One common mistake is trying to make everything stand out. Every section bold, every element highlighted. It ends up doing the opposite. Nothing feels important because everything is competing. We saw this on a service page that had strong content, but poor structure. Once the hierarchy was simplified, same content, just clearer flow, engagement improved. That’s where Why Clean Websites Convert Better Than “Creative” Ones fits in. Clean doesn’t mean boring, it means easier to process.

(An illustration of multiple connected app interfaces, showing how users interact with different screens and digital experiences)

The Psychology of Variable Rewards and Gamification

Not all engagement comes from clarity. Some of it comes from unpredictability.
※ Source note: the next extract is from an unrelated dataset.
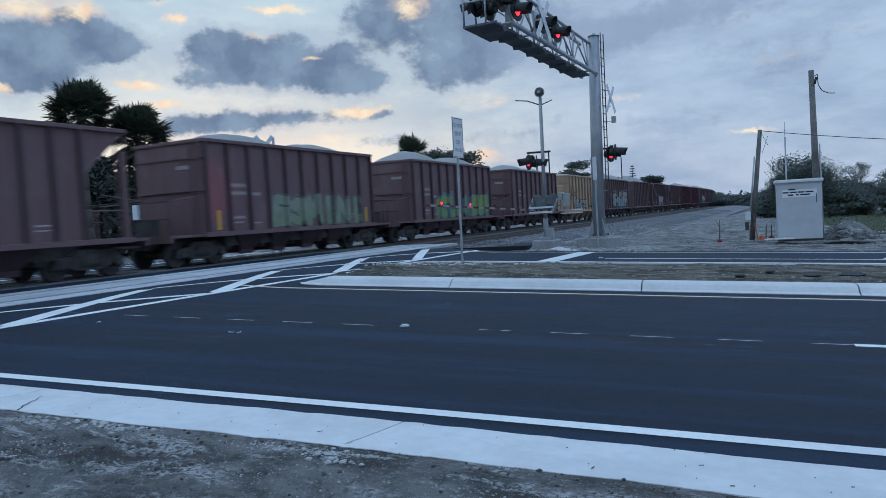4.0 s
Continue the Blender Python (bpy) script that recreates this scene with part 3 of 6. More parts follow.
def make_kerbs():
    near = thing("near_kerb", "new pale concrete kerb strip with joints beside the dirt", "kerb", kind="structure")
    joints = [-60, -40, -25, -14, -8.5, -4.85, -1.25, 2.22, 5.9, 8.95]
    for a, b in zip(joints, joints[1:]):
        bm = bmesh.new()
        n = max(1, int((b - a) / 0.12))
        skew = 0.0
        rows = []
        for i in range(n + 1):
            s = a + 0.006 + (b - a - 0.012) * i / n
            swing = -0.03 * min(10.0, max(0.0, 2.2 - s))
            row = []
            wob = 0.03 * noise.noise(Vector((s * 1.3, 3.1, 0))) + 0.022 * noise.noise(Vector((s * 5.0, 9.1, 0)))
            for lat, h in ((4.92 + wob, -0.10), (4.92 + wob, 0.012), (4.72, 0.014), (4.45, 0.022), (4.27, 0.034), (4.235 + wob, 0.028), (4.232 + wob, -0.12)):
                cut = 0.16 * (4.92 - lat) / 0.65 if i in (0, n) and -3 < a < 6 else 0.0
                x, y = rp(s + cut * (1 if (i == 0 and a > 0) or (i == n and b < 8) else 0), lat + swing)
                row.append(bm.verts.new((x, y, road_z(x, y) + h)))
            rows.append(row)
        for r0, r1 in zip(rows, rows[1:]):
            for j in range(6):
                f = bm.faces.new((r0[j], r0[j + 1], r1[j + 1], r1[j]))
        bm.faces.new(rows[0]), bm.faces.new(list(reversed(rows[-1])))
        part("kerb_slab", bm, CONCRETE, near)
    # a jagged crack, and bits of dirt and twig on the slabs
    bm = bmesh.new()
    line = [(5.44, 4.236, 0.016), (5.47, 4.30, 0.014), (5.53, 4.36, 0.016), (5.54, 4.42, 0.011), (5.585, 4.47, 0.013), (5.60, 4.55, 0.008), (5.66, 4.62, 0.006), (5.68, 4.68, 0.002)]
    last = None
    for s, lat, w in line:
        x0, y0 = rp(s - w / 2, lat)
        x1, y1 = rp(s + w / 2, lat)
        row = [bm.verts.new((x, y, road_z(x, y) + 0.036 - 0.03 * max(0.0, lat - 4.27))) for x, y in ((x0, y0), (x1, y1))]
        if last:
            bm.faces.new((last[0], last[1], row[1], row[0]))
        last = row
    part("crack", bm, BLACK_ASPHALT, near, "dark jagged crack")
    rng = random.Random(4)
    bm = bmesh.new()
    for _ in range(55):
        s, lat = rng.uniform(-2.5, 8.5), rng.uniform(4.26, 4.85)
        x, y = rp(s, lat)
        l, a = 0.003 + 0.016 * rng.random() ** 5, rng.uniform(0, 3.14)
        bar(bm, (x - l * math.cos(a), y - l * math.sin(a), road_z(x, y) + 0.034), (x + l * math.cos(a), y + l * math.sin(a), road_z(x, y) + 0.035), 0.005, 0.004)
    tagged(part("kerb_litter", bm, DARK_CLOD), "tiny twigs and dirt crumbs on the kerb", "litter", kind="stuff")
    # median island: kerb ring in lengths, and its fill
    median = thing("median_island", "raised median with pale concrete kerb and bare dirt fill", "median island", kind="structure")
    outline = [(-80, 13.58), (-44, 13.58), (-20, 13.58), (-11.2, 13.58), (-6.3, 13.58), (-2.43, 13.58), (-2.405, 13.58), (1.16, 13.58), (1.185, 13.58), (4.98, 13.56), (5.005, 13.56), (8.0, 13.56)]
    nose = [(8.55, 13.72), (8.72, 13.95), (8.55, 14.35), (8.62, 14.9), (8.66, 15.6), (8.50, 16.6), (8.25, 17.6), (7.9, 18.4), (7.4, 18.85), (6.5, 19.0)]
    back = [(2, 19.0), (-6, 19.0), (-20, 19.0), (-80, 19.0)]
    path = outline + nose + back
    prof = [(0.0, -0.1), (0.0, 0.012), (0.12, 0.035), (0.22, 0.12), (0.30, 0.150), (0.62, 0.158), (0.64, 0.05)]
    pts = [Vector(p) for p in path]
    rings = []
    for i, p in enumerate(pts):
        d = (pts[min(i + 1, len(pts) - 1)] - pts[max(i - 1, 0)]).normalized()
        inward = Vector((-d.y, d.x))
        tip = 0.45 if 12 <= i <= 14 else 1.0
        ring = []
        for o, h in prof:
            q = p + inward * o
            x, y = rp(q.x, q.y)
            ring.append((x, y, road_z(x, y) + (h if o < 0.1 else h * tip)))
        rings.append(ring)
    start = 0
    cuts = [1, 2, 3, 4, 5, 7, 9, 11, 16, 21, 23, len(pts) - 1]
    for c in cuts:
        start = start + 1 if start in (5, 7, 9) else start
        bm = bmesh.new()
        rows = [[bm.verts.new(v) for v in rings[i]] for i in range(start, c + 1)]
        for r0, r1 in zip(rows, rows[1:]):
            for j in range(len(prof) - 1):
                bm.faces.new((r0[j], r0[j + 1], r1[j + 1], r1[j]))
        for row in (rows[0], rows[-1]):
            bm.faces.new(row)
        part("kerb_length", bm, CONCRETE, median)
        start = c
    # joints are narrow dark slots between lengths
    ss = spaced([(-80, 6), (-16, 0.25), (8.2, 1)])
    ls = spaced([(14.16, 0.12), (18.42, 1)])
    gp = []
    for s in ss:
        for lat in ls:
            x, y = rp(s, lat)
            p = Vector((x, y, 0))
            dome = 0.05 * math.sin(math.pi * (lat - 14.16) / 4.26)
            gp.append((x, y, road_z(x, y) + 0.125 + dome + 0.04 * noise.noise(p * 1.3) + 0.025 * noise.noise(p * 4.0) + 0.012 * noise.noise(p * 11.0)))
    part("fill", from_grid("fill", gp, len(ls), DRY_GRASS), DRY_GRASS, median, "bare dry dirt fill with stones")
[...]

People tend to stay longer when there’s a sense that something new might appear, even if they’re not actively thinking about it.

But this is easy to overdo. We’ve seen product pages where everything feels engineered to keep attention, pop-ups, animations, constant movement. It works briefly, then starts to feel overwhelming. A small amount of variation is enough. Beyond that, it becomes distracting. There’s a balance here that’s hard to get right, and once you cross it, it shows.

Mobile-First Design and Thumb-Zone Optimization

Most interaction now happens on mobile, and that changes behavior in subtle ways. People use one hand, they’re often multitasking, attention is divided. Design has to account for that, not just resize itself.

We worked on a page where a key action was placed slightly out of reach in the top corner. It didn’t seem like a big deal until we moved it closer to the natural thumb zone. Engagement improved almost immediately. Not dramatically, but enough to matter. This connects to Mobile-First Design: Why It’s the Only Approach That Works in 2026. Mobile-first isn’t just about layout, it’s about how people physically interact with the screen.

Attention Metrics and Real-User Monitoring

Measuring attention is not as simple as looking at time on page. Someone can leave a tab open and it looks like engagement, even if nothing is happening.

What matters more is behavior. How far people scroll, where they stop, what they interact with. We’ve seen cases where time on page looked healthy, but interaction was almost zero. Once you look deeper, the problem becomes obvious. That’s why How to Measure Experience, Not Just Performance matters. Surface metrics can look fine while the actual experience is not.

(A smartphone showing a map inside a warehouse, representing real-world app usage and context switching between digital and physical tasks)

Designing for Distraction and Context-Switching

Users don’t interact with websites in isolation anymore. They switch between apps, messages, and tasks constantly. Attention gets interrupted whether you plan for it or not.

So the goal shifts a bit. It’s not about forcing focus, that rarely works. It’s about making it easy to return. Saving progress, keeping things scannable, reducing the effort needed to continue. We saw this on a longer form page where breaking content into clearer sections helped users pick up where they left off instead of dropping off completely. It’s a small change, but it makes a difference over time.